■ **What is needed**
Locate the string "that" in the listing below. Copy every line where it is found.

■ **Information given**

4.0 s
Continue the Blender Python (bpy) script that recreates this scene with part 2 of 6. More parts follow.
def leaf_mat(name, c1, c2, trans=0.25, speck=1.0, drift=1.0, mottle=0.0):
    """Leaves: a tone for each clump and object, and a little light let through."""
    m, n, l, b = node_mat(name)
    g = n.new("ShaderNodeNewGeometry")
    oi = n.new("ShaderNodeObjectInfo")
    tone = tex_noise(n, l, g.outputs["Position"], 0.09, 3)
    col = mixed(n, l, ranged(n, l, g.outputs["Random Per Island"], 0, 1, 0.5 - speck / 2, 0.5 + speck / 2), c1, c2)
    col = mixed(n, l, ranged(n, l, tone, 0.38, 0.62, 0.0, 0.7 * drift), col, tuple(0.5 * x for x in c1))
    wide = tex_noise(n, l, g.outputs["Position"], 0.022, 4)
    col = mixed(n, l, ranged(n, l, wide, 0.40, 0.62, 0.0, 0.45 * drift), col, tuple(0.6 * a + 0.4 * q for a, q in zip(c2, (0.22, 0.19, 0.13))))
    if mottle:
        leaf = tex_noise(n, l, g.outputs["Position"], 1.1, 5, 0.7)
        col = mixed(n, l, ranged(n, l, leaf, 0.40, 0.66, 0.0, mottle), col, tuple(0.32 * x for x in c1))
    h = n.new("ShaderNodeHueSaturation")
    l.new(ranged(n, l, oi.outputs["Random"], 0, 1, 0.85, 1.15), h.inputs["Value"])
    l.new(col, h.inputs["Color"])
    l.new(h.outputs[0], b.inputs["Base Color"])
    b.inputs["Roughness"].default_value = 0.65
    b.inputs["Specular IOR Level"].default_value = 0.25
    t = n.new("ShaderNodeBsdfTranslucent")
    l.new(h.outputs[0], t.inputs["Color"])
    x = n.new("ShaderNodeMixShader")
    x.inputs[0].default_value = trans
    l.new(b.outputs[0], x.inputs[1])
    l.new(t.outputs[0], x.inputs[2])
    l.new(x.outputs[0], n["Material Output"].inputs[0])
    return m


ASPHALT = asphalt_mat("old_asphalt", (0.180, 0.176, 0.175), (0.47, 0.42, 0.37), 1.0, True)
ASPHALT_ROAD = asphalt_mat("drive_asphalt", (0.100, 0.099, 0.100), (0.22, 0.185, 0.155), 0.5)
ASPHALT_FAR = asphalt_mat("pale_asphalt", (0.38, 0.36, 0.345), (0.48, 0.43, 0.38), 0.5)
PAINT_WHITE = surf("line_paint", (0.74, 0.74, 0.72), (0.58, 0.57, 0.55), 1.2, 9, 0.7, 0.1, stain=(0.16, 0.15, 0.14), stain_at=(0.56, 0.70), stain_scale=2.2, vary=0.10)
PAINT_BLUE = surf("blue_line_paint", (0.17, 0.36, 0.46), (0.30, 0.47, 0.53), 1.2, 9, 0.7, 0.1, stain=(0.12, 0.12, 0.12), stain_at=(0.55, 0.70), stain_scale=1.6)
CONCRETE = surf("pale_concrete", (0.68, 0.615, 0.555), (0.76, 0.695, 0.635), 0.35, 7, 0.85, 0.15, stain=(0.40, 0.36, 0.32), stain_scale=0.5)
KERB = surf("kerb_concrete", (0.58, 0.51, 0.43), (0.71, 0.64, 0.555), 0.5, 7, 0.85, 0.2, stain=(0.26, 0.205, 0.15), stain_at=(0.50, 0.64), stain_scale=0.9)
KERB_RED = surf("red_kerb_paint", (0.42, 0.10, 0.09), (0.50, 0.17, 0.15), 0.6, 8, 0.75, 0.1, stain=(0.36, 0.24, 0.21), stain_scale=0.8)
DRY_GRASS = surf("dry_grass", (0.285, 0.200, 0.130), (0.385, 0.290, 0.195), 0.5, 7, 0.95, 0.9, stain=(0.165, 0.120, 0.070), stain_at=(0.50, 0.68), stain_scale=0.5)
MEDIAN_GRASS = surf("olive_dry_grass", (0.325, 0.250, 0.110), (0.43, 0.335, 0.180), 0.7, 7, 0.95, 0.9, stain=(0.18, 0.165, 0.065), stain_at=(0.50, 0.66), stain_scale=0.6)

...

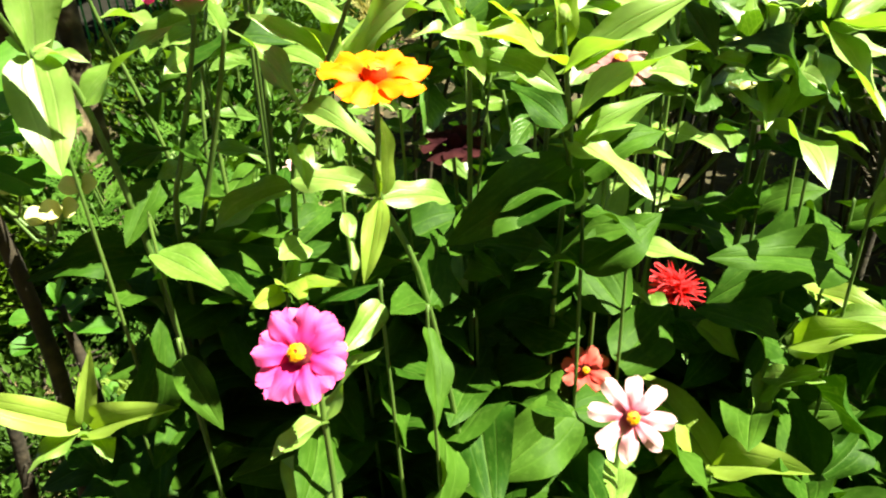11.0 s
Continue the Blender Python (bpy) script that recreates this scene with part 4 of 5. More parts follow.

■ **Final result**
Continue the Blender Python (bpy) script that recreates this scene with part 2 of 6. More parts follow.
Continue the Blender Python (bpy) script that recreates this scene with part 4 of 5. More parts follow.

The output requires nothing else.